Ahora que ya tenemos níscalos, quieren encontrar rebozuelos anaranjados. Yo me habría retirado ya, pero esta gente es incombustible. Mientras descienden como corzos lo que yo deshago como un hipopótamo cojo, farfullan que la foto –del reportaje– quedará mejor con rebozuelos anaranjados. A estas alturas a mí eso ya no me preocupa mucho…
Subimos de nuevo al todoterreno y volvemos a transitar carreteras de curvas y caminos de Tolkien. El tercer bosque será el más complicado. Encontramos más llanega y negrilla. Algún que otro níscalo.
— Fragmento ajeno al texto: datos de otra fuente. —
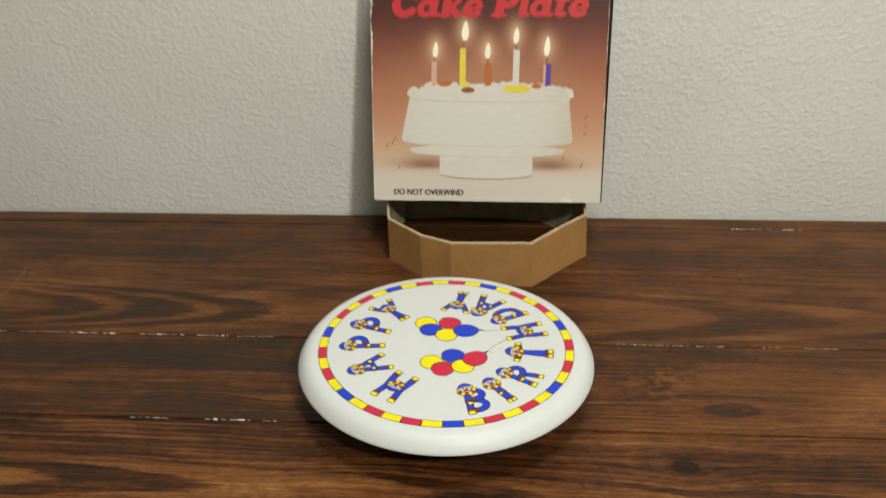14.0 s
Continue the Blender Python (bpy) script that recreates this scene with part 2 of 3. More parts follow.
def lathe(bm, profile, steps=96):
    """A body turned about z from (radius, height) pairs."""
    rings = []
    for r, z in profile:
        if r < 1e-6:
            rings.append([bm.verts.new((0, 0, z))])
        else:
            rings.append([bm.verts.new((r * math.cos(2 * math.pi * i / steps), r * math.sin(2 * math.pi * i / steps), z)) for i in range(steps)])
    for a, b in zip(rings, rings[1:]):
        for i in range(steps):
            j = (i + 1) % steps
            f = [a[i % len(a)], a[j % len(a)], b[j % len(b)], b[i % len(b)]]
            f = list(dict.fromkeys(f))
            if len(f) > 2:
                bm.faces.new(f)
    bmesh.ops.recalc_face_normals(bm, faces=bm.faces)
    return bm


def shape(bm, outline, z, thick=0.0):
    """A flat sheet with the outline, at height z, with side walls down by thick."""
    top = [bm.verts.new((x, y, z)) for x, y in outline]
    f = bm.faces.new(top)
    f.normal_update()
    if f.normal.z < 0:
        f.normal_flip()
    if thick:
        low = [bm.verts.new((x, y, z - thick)) for x, y in outline]
        n = len(top)
        for i in range(n):
            j = (i + 1) % n
            bm.faces.new((top[i], top[j], low[j], low[i]))
    return bm


def empty(name, m, label, category, group=""):
    ob = new(name)
    ob.empty_display_size = 0.05
    ob.matrix_world = m
    return tagged(ob, label, category, group)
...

Pero ni rastro de los rebozuelos. Las cosas se ponen feas cuando Petràs, en mitad de un lugar repleto de helechos, zarzas y arbustos diseñados con mucha pericia para dificultar el paso, advierte de que bajará hasta el torrente –¿qué torrente?– para llegar a la ladera de enfrente. Cree que ahí encontrará los malditos –y exquisitos– rebozuelos. Tengo dos alternativas, quedarme donde estoy y esperar a que las bestias corrupias que habitan el bosque me devoren o seguirle y arriesgar mis ya muy maltrechas articulaciones inferiores. Sin estar muy convencido de qué me conviene más, opto por lo segundo y, contra todo pronóstico, soy capaz de seguir al jefe de la expedición.
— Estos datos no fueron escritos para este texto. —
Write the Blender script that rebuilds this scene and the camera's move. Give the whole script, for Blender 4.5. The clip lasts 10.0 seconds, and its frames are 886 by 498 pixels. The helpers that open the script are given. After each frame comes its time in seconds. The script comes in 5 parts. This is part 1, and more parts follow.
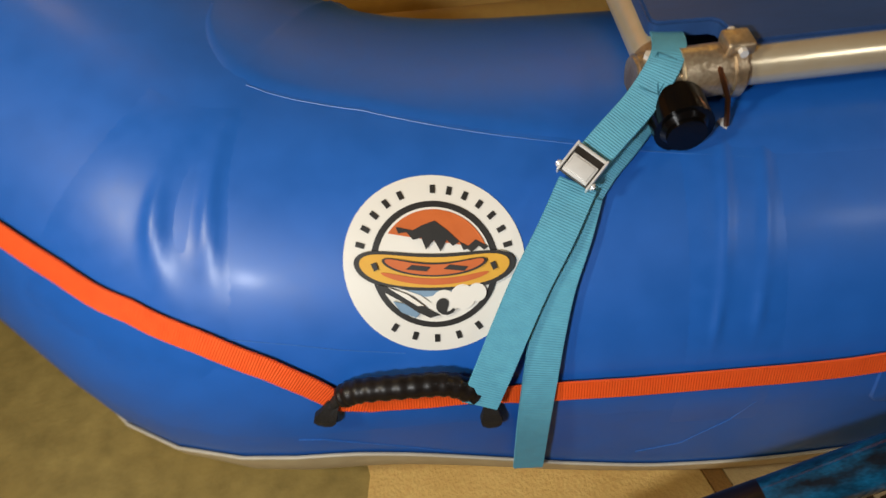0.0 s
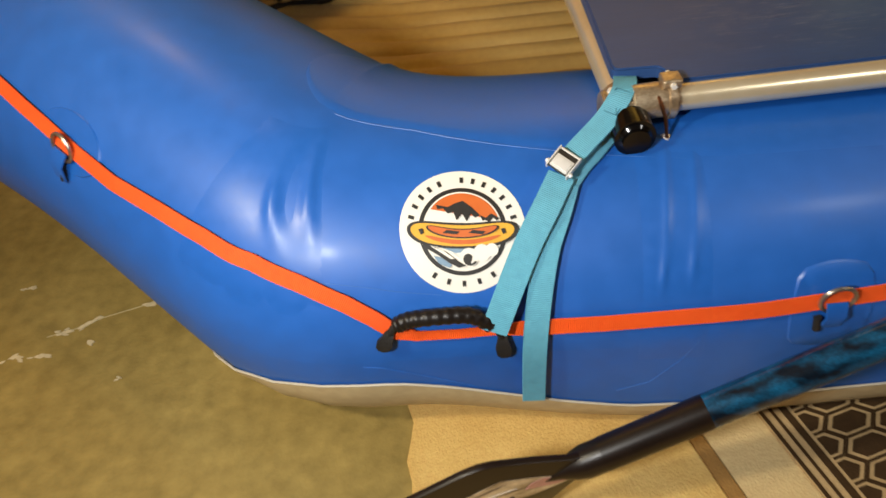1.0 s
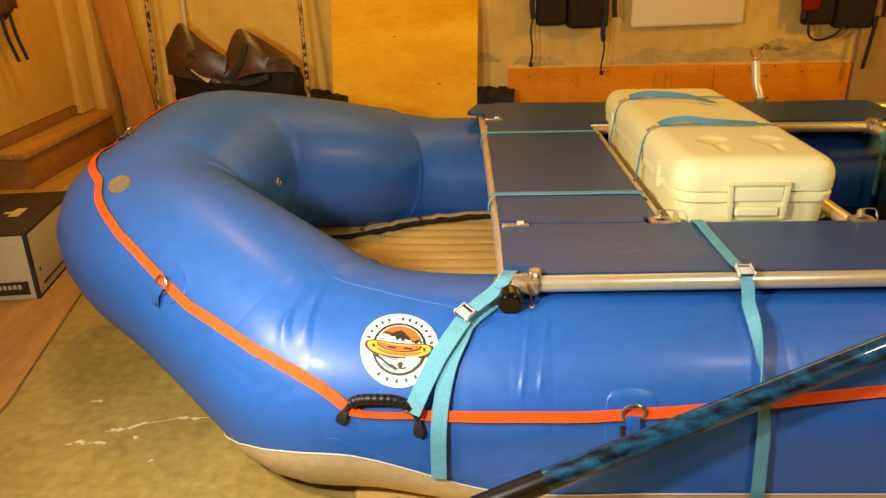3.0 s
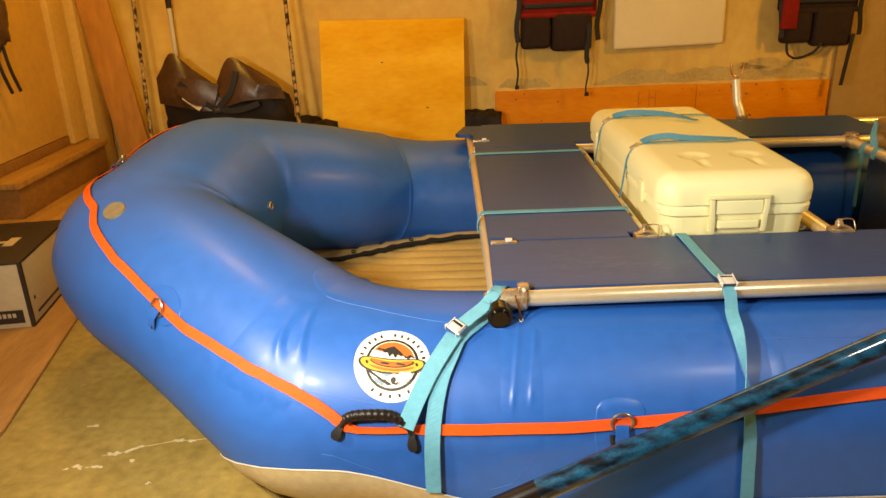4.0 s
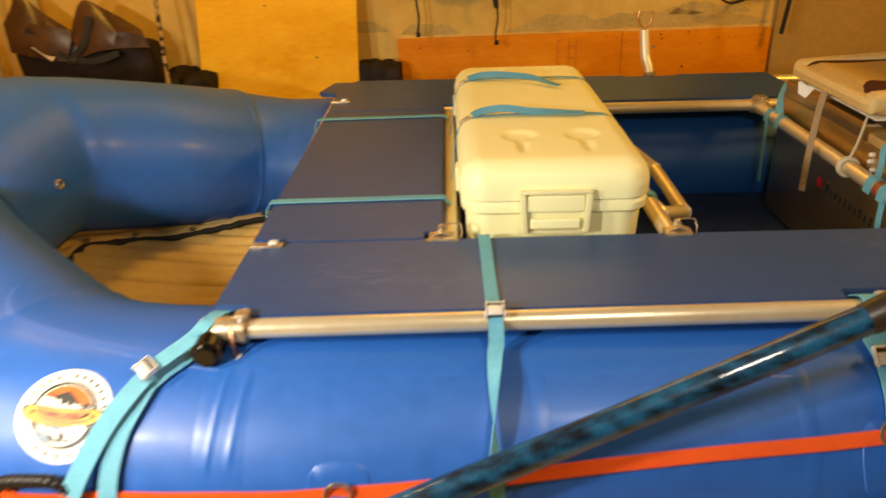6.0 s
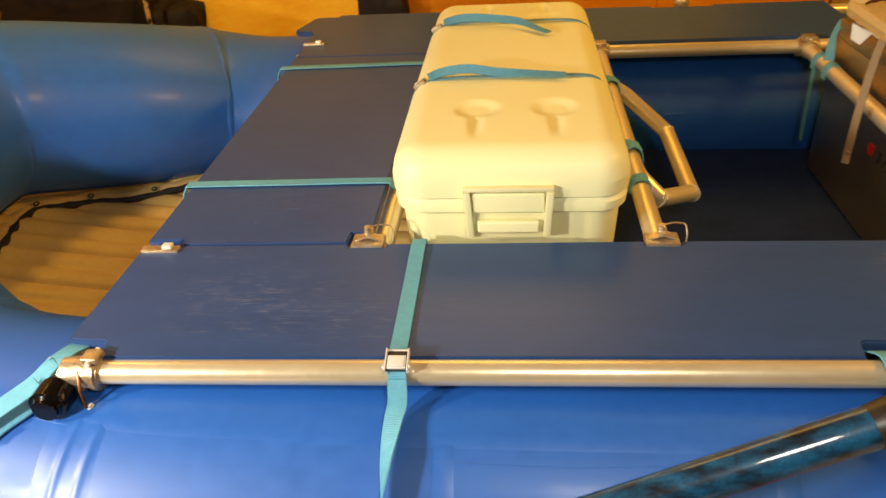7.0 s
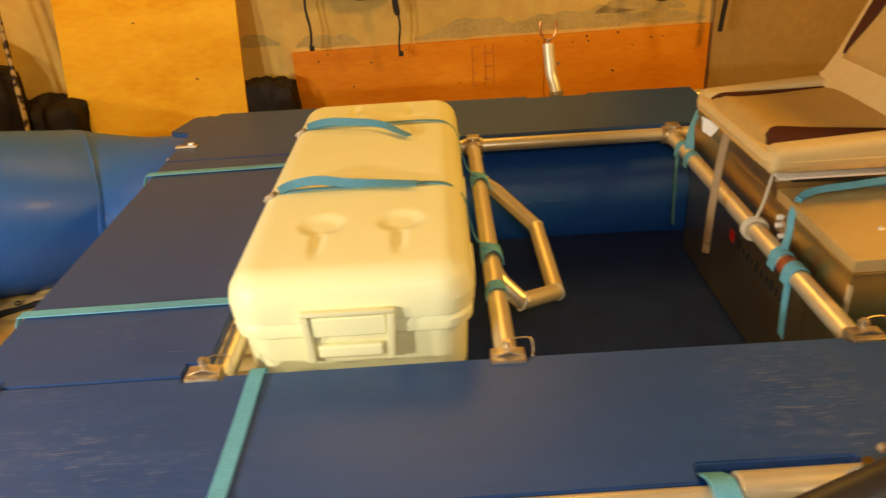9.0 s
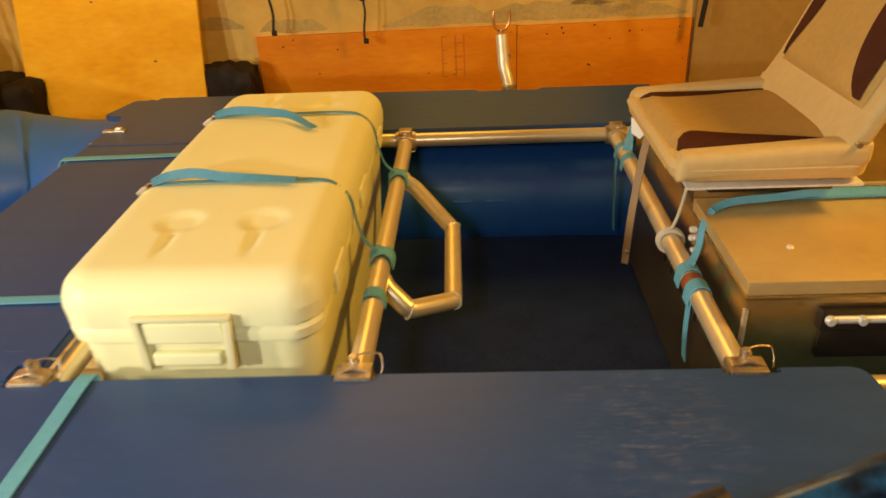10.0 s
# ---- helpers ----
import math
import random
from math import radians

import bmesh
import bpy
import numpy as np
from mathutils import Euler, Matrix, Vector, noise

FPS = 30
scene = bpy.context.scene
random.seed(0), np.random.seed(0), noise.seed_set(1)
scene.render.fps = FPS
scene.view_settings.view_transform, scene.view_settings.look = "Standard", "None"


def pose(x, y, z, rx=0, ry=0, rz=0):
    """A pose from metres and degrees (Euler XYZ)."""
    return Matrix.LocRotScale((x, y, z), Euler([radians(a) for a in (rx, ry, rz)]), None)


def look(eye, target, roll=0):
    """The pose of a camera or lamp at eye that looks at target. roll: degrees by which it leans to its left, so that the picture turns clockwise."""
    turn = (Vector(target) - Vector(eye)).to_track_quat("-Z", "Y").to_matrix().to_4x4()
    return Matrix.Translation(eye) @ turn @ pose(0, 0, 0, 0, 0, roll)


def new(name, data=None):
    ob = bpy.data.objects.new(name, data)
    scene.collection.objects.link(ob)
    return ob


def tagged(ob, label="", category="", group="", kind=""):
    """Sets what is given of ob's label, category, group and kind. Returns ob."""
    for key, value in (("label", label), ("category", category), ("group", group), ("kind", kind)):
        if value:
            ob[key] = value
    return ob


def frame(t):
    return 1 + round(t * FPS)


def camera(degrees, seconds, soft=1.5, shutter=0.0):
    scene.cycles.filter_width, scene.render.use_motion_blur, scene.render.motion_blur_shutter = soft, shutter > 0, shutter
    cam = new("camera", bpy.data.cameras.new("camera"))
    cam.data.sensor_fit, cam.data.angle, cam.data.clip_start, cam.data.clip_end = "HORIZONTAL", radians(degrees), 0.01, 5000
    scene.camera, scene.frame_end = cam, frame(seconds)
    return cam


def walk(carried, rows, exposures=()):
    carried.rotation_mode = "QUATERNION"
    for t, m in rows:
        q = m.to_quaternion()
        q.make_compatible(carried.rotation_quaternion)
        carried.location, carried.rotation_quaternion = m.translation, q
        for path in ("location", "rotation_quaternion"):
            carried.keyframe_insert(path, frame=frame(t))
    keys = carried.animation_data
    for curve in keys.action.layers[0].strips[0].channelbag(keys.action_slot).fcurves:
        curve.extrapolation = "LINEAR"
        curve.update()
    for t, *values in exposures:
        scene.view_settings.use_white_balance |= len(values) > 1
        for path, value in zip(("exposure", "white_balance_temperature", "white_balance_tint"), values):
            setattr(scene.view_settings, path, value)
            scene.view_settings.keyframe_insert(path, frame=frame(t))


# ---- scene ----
cam = camera(61.9, 10.0, shutter=0.5)
PATH = [
    (0, (-0.264, -0.536, 0.989), (-0.211, 0.721, -0.566), -4.3),
    (0.5, (-0.237, -0.651, 1.074), (-0.294, 0.661, -0.435), -5.2),
    (1, (-0.271, -0.86, 1.123), (-0.297, 0.584, -0.261), -6.5),
    (1.5, (-0.244, -1.092, 1.160), (-0.271, 0.471, -0.089), -4.0),
    (2, (-0.174, -1.292, 1.186), (-0.364, 0.396, 0.130), -4.1),
    (2.5, (-0.121, -1.455, 1.247), (-0.216, 0.364, 0.421), -2.3),
    (3.8, (-0.115, -1.593, 1.272), (-0.14, 0.27, 0.544), -0.6),
    (4, (-0.111, -1.594, 1.267), (-0.133, 0.276, 0.56), -1.9),
    (4.5, (-0.043, -1.58, 1.268), (-0.07, 0.256, 0.475), -2.9),
    (5, (0.192, -1.54, 1.274), (0.161, 0.288, 0.464), -2.6),
    (5.5, (0.367, -1.435, 1.292), (0.297, 0.348, 0.389), -2.1),
    (6, (0.473, -1.19, 1.267), (0.442, 0.613, 0.403), -1.7),
    (6.2, (0.509, -1.083, 1.274), (0.583, 0.701, 0.374), -2.6),
    (7.3, (0.768, -0.766, 1.288), (0.515, 0.895, 0.203), -4.1),
    (7.5, (0.771, -0.758, 1.296), (0.553, 0.925, 0.237), -4.1),
    (8, (0.764, -0.746, 1.292), (0.576, 0.958, 0.262), -3.0),
    (8.5, (0.768, -0.717, 1.318), (0.665, 1.038, 0.365), -3.2),
    (9, (0.906, -0.704, 1.336), (0.884, 1.07, 0.413), -3.8),
    (9.5, (1.094, -0.728, 1.328), (1.001, 1.033, 0.385), -1.7),
    (10, (1.204, -0.592, 1.298), (1.117, 1.168, 0.353), -2.7),
]
EXPOSURES = [(0.0, -1.05, 5900, 10), (0.5, -0.75, 6000, 10), (1.0, -0.54, 6150, 10), (1.5, -0.33, 6450, 10), (2.0, -0.17, 6750, 10), (2.5, 0.07, 7050, 10), (4.5, 0.26, 7250, 10), (5.5, 0.25, 7250, 10), (6.0, 0.31, 7100, 10), (7.5, 0.39, 6850, 10), (9.0, 0.38, 6800, 10), (10.0, 0.36, 6800, 10)]
walk(cam, [(t, look(eye, target, roll)) for t, eye, target, roll in PATH], EXPOSURES)

# ---- world, light ----
world = bpy.data.worlds.new("garage_air")
scene.world = world
world.use_nodes = True
world.node_tree.nodes["Background"].inputs[0].default_value = (0.9, 0.75, 0.55, 1)
world.node_tree.nodes["Background"].inputs[1].default_value = 0.008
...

Después de llegar al torrente, nos espera una inextricable cuesta de musgo –por lo menos la caída será amortiguada–. "El musgo es buena señal, el rebozuelo quiere musgo", dicen Petràs y Xandri. Yo les creo, resignado, mientras me agarro a cualquier cosa que me permita evitar la atracción de la gravedad. Trepo a cuatro patas, llevo la nariz pegada al verde suelo, resoplo, no sé muy bien donde pongo los pies, huele exactamente a sotobosque, esto es, a lo que huelen las setas y justo en ese momento: "¡Aquí!", grita alguien.
La penúltima lección de la jornada: al final, vale la pena. Ahí están los rebozuelos anaranjados, la angula de monte, el camagroc que decimos los catalanes. La imagen es bellísima: los pies ambarinos surgen del suelo de terciopelo esmeralda y se encaraman entre las plantas y los pinos hasta el infinito. Supongo que en este momento le encuentro sentido a cuatro horas de hacer la cabra por una orografía que me resulta tan exótica como la ribera del Orinoco. Último aprendizaje: no discutas el precio a tu proveedor de setas. Alguien se ha dejado las rodillas para que tú puedas comerlas.